▶ **Given request**:
Which lines below fall between the one containing "Continue the Blender" and the one containing "14), STEEL, s)"? Repeat them exactly, counting both of those lines, and add nothing else.

** begin Supplied data **

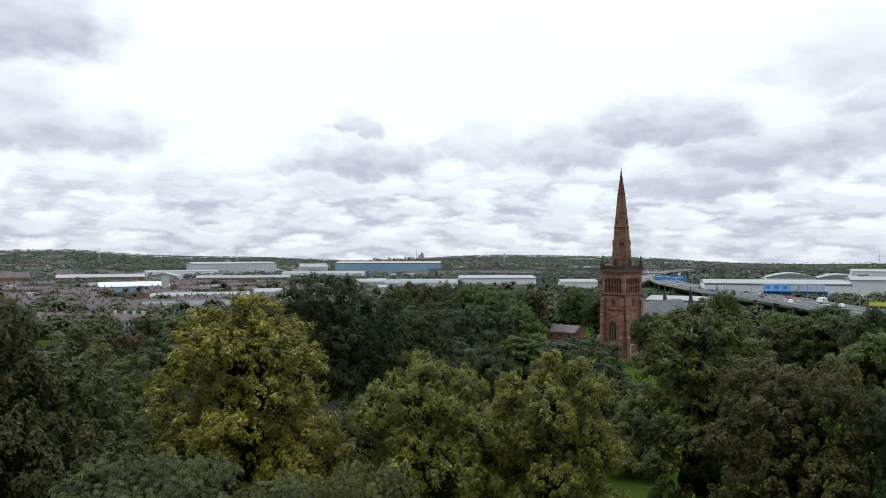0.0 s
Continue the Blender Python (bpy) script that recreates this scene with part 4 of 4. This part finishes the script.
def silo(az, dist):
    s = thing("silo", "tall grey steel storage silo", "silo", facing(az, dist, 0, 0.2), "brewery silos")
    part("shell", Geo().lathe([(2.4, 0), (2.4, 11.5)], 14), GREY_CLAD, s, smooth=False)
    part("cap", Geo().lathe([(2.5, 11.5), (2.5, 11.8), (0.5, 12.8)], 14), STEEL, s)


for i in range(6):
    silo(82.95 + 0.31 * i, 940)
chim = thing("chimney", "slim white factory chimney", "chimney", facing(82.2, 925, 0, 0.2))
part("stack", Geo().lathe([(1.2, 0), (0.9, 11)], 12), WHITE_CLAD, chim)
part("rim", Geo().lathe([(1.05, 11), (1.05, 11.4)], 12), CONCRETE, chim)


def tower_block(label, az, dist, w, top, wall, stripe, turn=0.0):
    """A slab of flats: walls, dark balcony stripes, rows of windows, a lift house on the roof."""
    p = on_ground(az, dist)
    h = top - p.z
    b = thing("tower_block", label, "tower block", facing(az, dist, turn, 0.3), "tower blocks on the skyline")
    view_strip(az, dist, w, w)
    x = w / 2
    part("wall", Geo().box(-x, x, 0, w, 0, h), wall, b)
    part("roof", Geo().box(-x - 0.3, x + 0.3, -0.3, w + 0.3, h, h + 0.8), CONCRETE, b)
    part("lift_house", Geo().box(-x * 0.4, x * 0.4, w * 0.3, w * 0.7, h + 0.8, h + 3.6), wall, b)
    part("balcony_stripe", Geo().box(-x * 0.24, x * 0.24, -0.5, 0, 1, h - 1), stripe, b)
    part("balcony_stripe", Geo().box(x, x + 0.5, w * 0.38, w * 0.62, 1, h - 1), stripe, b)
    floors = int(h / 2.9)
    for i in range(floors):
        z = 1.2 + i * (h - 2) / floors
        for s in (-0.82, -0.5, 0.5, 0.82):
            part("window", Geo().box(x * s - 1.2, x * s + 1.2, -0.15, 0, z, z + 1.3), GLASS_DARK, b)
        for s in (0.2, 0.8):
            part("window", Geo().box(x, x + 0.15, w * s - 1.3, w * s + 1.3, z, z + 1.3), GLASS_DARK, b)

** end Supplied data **

▶ **Final answer**:
Continue the Blender Python (bpy) script that recreates this scene with part 4 of 4. This part finishes the script.
def silo(az, dist):
    s = thing("silo", "tall grey steel storage silo", "silo", facing(az, dist, 0, 0.2), "brewery silos")
    part("shell", Geo().lathe([(2.4, 0), (2.4, 11.5)], 14), GREY_CLAD, s, smooth=False)
    part("cap", Geo().lathe([(2.5, 11.5), (2.5, 11.8), (0.5, 12.8)], 14), STEEL, s)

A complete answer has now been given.